The role of DA as a sleep suppressor has been well recognized, and induced arousal states are associated with altered DA neurotransmission.43 DA is involved in increased wakefulness in animal experiments and human studies. On the contrary, the depletion of DA in humans provokes sleepiness.12 The DAT transports DA against a concentration gradient from the synapse into the intracellular space as the primary mechanism and provides spatial and temporal control of the dopamine signal.44 Recently, a series of molecular imaging studies showed a significant reduction in DAT availability and function in active smokers compared to non-smokers.17,45,46 DA uptake by the DAT is electrogenic (bringing negative charge into the cell) and abolishing the internal positive charge at the plasma membrane by depolarization would counteract rather than promote DA uptake. Consequently, membrane trafficking was responsible for DAT downregulation,47 which explained the DAT decrease in active smokers of our study.

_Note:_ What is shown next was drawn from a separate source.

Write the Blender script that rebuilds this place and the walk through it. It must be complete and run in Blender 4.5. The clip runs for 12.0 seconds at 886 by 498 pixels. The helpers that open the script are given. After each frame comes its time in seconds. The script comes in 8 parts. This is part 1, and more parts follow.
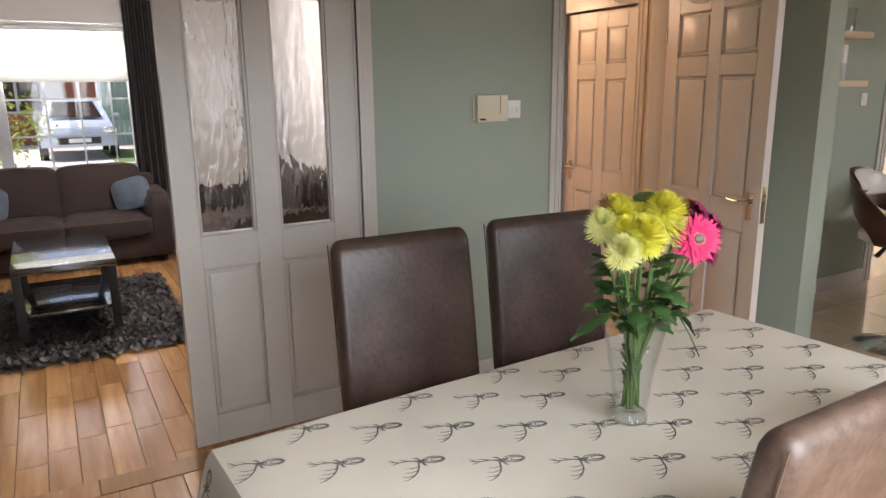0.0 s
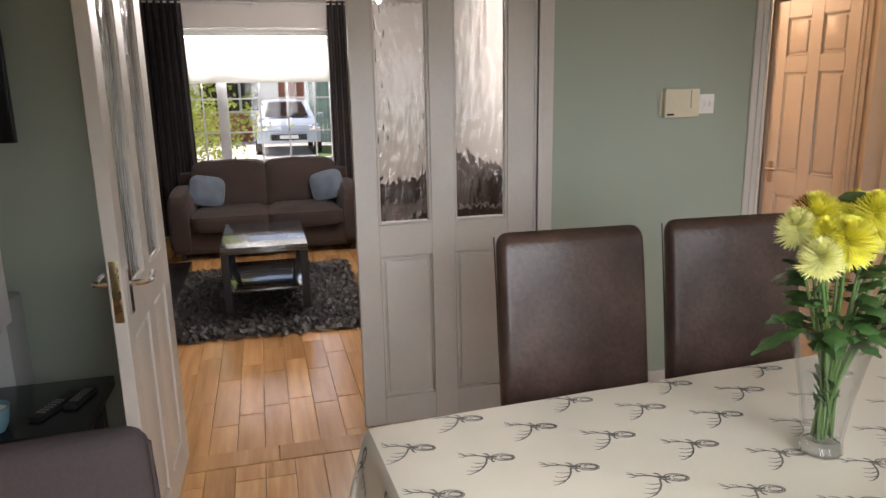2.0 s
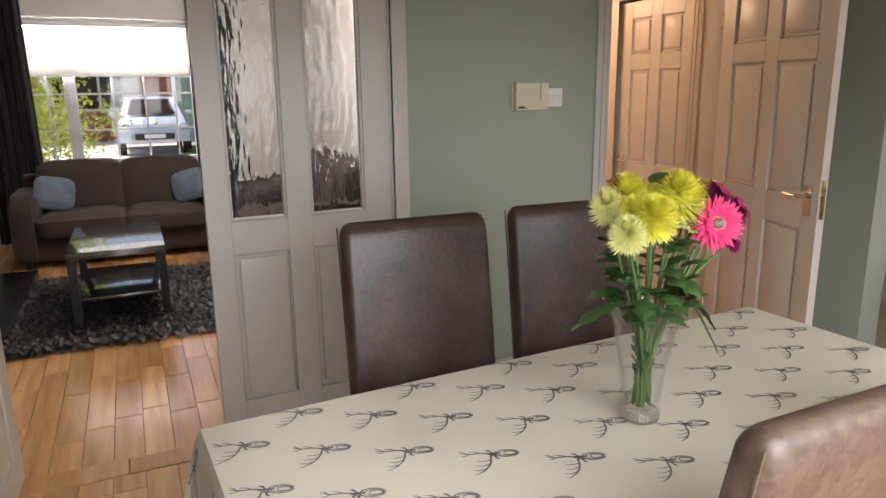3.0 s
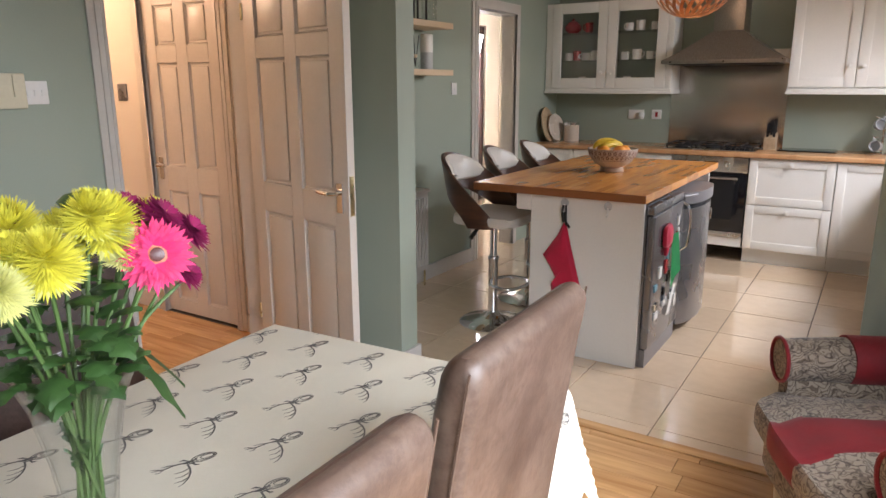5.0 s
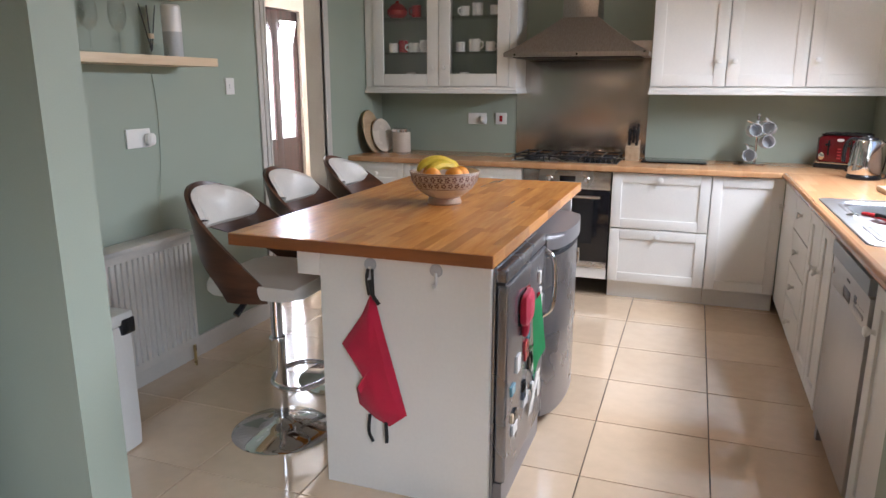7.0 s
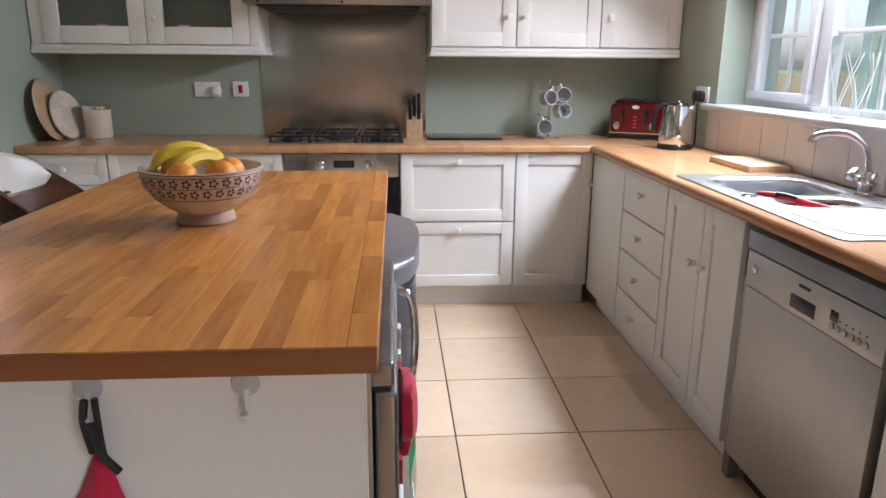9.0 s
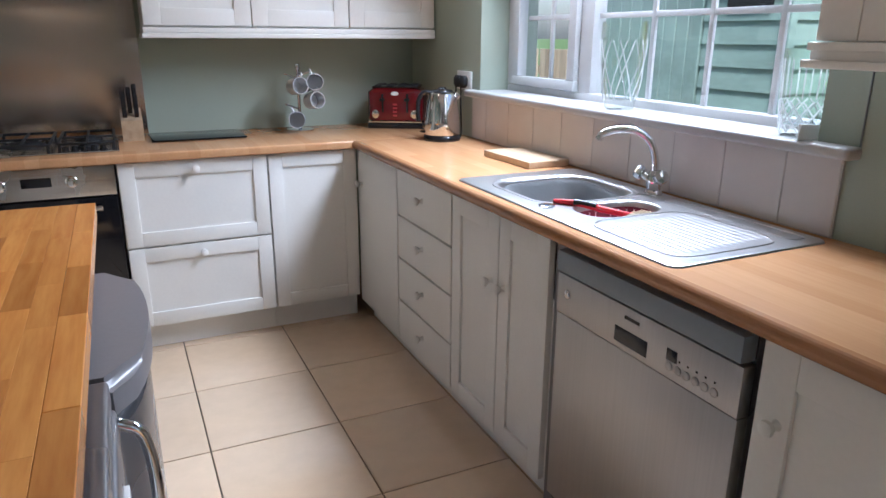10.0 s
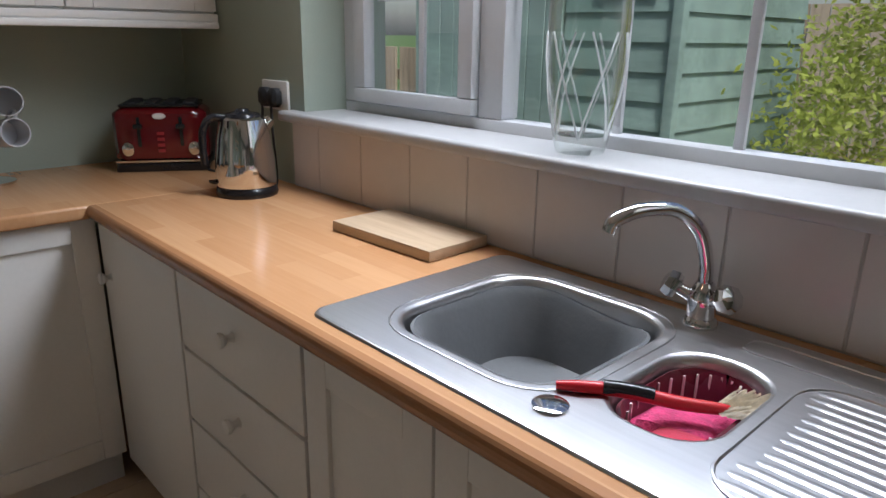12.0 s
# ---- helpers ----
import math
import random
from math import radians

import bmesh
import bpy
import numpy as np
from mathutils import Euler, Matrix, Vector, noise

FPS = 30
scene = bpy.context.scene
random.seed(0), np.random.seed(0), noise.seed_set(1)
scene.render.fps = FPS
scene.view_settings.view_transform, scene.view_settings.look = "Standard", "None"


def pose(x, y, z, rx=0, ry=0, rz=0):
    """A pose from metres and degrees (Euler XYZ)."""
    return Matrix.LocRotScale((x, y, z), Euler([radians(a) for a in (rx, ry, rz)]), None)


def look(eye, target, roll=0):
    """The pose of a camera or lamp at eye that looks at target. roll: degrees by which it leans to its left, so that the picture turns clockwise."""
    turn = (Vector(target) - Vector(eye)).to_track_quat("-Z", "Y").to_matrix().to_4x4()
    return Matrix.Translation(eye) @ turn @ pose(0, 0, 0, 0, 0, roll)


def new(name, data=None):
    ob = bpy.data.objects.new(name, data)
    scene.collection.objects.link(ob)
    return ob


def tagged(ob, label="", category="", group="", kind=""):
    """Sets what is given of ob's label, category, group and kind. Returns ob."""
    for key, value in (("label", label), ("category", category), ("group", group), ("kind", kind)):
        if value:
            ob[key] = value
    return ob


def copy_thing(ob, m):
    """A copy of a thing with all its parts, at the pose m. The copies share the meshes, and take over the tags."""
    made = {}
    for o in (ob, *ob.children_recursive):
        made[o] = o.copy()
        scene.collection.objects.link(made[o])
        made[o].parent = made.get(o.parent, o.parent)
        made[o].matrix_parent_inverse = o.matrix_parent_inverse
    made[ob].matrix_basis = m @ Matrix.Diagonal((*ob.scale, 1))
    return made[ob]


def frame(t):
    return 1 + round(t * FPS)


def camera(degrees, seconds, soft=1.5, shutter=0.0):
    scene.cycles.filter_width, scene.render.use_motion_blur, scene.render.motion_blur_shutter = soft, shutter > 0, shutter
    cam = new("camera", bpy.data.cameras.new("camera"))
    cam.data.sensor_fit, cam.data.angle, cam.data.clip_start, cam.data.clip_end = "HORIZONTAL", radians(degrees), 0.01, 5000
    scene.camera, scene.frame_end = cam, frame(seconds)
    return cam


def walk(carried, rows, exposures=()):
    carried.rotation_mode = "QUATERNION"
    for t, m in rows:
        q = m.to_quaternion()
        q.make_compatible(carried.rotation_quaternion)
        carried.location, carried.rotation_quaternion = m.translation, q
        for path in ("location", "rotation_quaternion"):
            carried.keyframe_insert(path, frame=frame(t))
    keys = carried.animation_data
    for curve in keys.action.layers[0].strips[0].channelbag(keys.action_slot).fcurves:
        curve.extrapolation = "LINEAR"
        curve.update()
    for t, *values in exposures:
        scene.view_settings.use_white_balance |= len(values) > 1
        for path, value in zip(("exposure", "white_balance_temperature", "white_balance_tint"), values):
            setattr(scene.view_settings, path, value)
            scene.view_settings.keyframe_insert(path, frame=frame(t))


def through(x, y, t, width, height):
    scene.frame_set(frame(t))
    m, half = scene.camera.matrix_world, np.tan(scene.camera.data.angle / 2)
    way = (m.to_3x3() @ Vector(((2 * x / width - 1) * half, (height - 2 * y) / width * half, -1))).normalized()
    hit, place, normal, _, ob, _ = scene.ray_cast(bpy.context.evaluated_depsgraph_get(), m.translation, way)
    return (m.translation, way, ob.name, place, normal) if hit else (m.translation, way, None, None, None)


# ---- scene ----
cam = camera(65.8, 12.0)
PATH = [
    (0, (0.538, 0.495, 1.511), (1.509, 2.184, 1.057), -0.7),
    (0.5, (0.528, 0.495, 1.493), (1.222, 2.316, 1.046), -1.0),
    (1, (0.522, 0.487, 1.493), (1.039, 2.367, 1.049), -1.1),
    (1.5, (0.544, 0.493, 1.488), (0.986, 2.393, 1.047), -1.1),
    (2, (0.588, 0.516, 1.483), (1.077, 2.404, 1.038), -1.1),
    (2.5, (0.641, 0.51, 1.481), (1.262, 2.357, 1.033), -1.0),
    (3, (0.7, 0.484, 1.453), (1.501, 2.26, 1.0), -0.8),
    (3.5, (0.755, 0.461, 1.435), (1.812, 2.096, 0.976), -0.6),
    (3.7, (0.791, 0.462, 1.426), (1.979, 2.004, 0.964), -0.6),
    (5.3, (1.297, 0.626, 1.436), (2.996, 1.574, 0.97), 0.0),
    (5.5, (1.421, 0.66, 1.434), (3.151, 1.55, 0.968), 0.1),
    (6, (1.719, 0.705, 1.442), (3.485, 1.52, 0.977), 0.1),
    (6.5, (2.113, 0.829, 1.418), (3.915, 1.563, 0.954), 0.3),
    (6.7, (2.269, 0.882, 1.423), (4.084, 1.581, 0.956), 0.2),
    (8.3, (3.159, 1.238, 1.323), (5.077, 1.612, 0.899), 0.2),
    (8.5, (3.236, 1.302, 1.331), (5.173, 1.547, 0.895), 0.4),
    (9, (3.488, 1.459, 1.307), (5.415, 1.322, 0.788), 0.4),
    (9.5, (3.731, 1.479, 1.347), (5.587, 1.023, 0.76), 0.3),
    (10, (3.992, 1.4, 1.368), (5.72, 0.587, 0.774), 0.3),
    (10.5, (4.275, 1.294, 1.394), (5.755, 0.086, 0.801), 0.4),
    (11, (4.517, 1.171, 1.372), (5.779, -0.263, 0.778), 0.4),
    (11.5, (4.796, 1.041, 1.339), (6.033, -0.411, 0.736), 0.3),
    (12, (5.127, 0.949, 1.35), (6.512, -0.363, 0.751), 1.0),
]
EXPOSURES = [(0, 0.60, 6600, 18), (2.5, 0.58, 6850, 18), (3.5, 0.46, 6850, 18), (5.5, 0.92, 6050, 17), (6, 0.98, 5750, 16), (6.5, 1.02, 5900, 16), (8.5, 0.90, 5950, 16), (9, 0.96, 5900, 16), (9.5, 0.88, 5700, 15), (10, 0.72, 5450, 14), (10.5, 0.62, 5350, 13), (11, 0.56, 5350, 13), (11.5, 0.18, 5500, 13), (12, -0.30, 6000, 14)]
walk(cam, [(t, look(eye, target, roll)) for t, eye, target, roll in PATH], EXPOSURES)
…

In addition, nicotine induces an increase of 5-HT levels in some brain regions.48 However, nicotine activates an increase of DA in merely a few seconds,49 and produces minimal effects on 5-HT neurons50 with the induced release of 5-HT much lower.51 Also, 5-HT and DA are metabolic degraded by monoamine oxidase, and 5-HT neurons have greater regulation by monoamine oxidase than DA.51 So, though a lower level of 5-HT was not found in active smokers, the decrease of 5-HT could depend on a greater activation of monoamine oxidase. Besides, in our study, no correlation was observed between sleep variables and DA or 5-HT, which might result from that PSQI reflecting the overall sleep quality could not reflect the length of REM sleep. DA and 5HT are recognized to be correlated with length of REM sleep in normal conditions, the extra stimulation of nicotine affecting the secretion and function of DA and 5HT might be another reason. The laboratory tests of blood levels of HDL, LDL, ALT, CHO, TG, GGT and AST were only a part of the routine examination on admission. The previous studies showed that cigarette smoking could damage the metabolic function of liver,52,53 which might explain the difference of CHO levels between the groups.

There are some limitations to the present study. First, CSF cannot directly reflect neuron changes during sleep; nevertheless, it is considered to represent biochemical changes in the brain, unlike DA and 5-HT plasma levels; DA, 5–HT and many other substances cannot cross the blood brain barrier.54–56 Secondly, participants recruited in this study were subjects with anterior cruciate ligament injuries instead of healthy populations, which might be seen as a confounder when interpreting the results. Finally, cigarette smoking has also effects on other neurotransmitters, and we will make deep research in this field in the future.

Conclusion

Cigarette smoking was indeed associated with sleep disturbance, shown by prolonged SOL, higher DA levels and lower DAT levels in CSF of active smokers.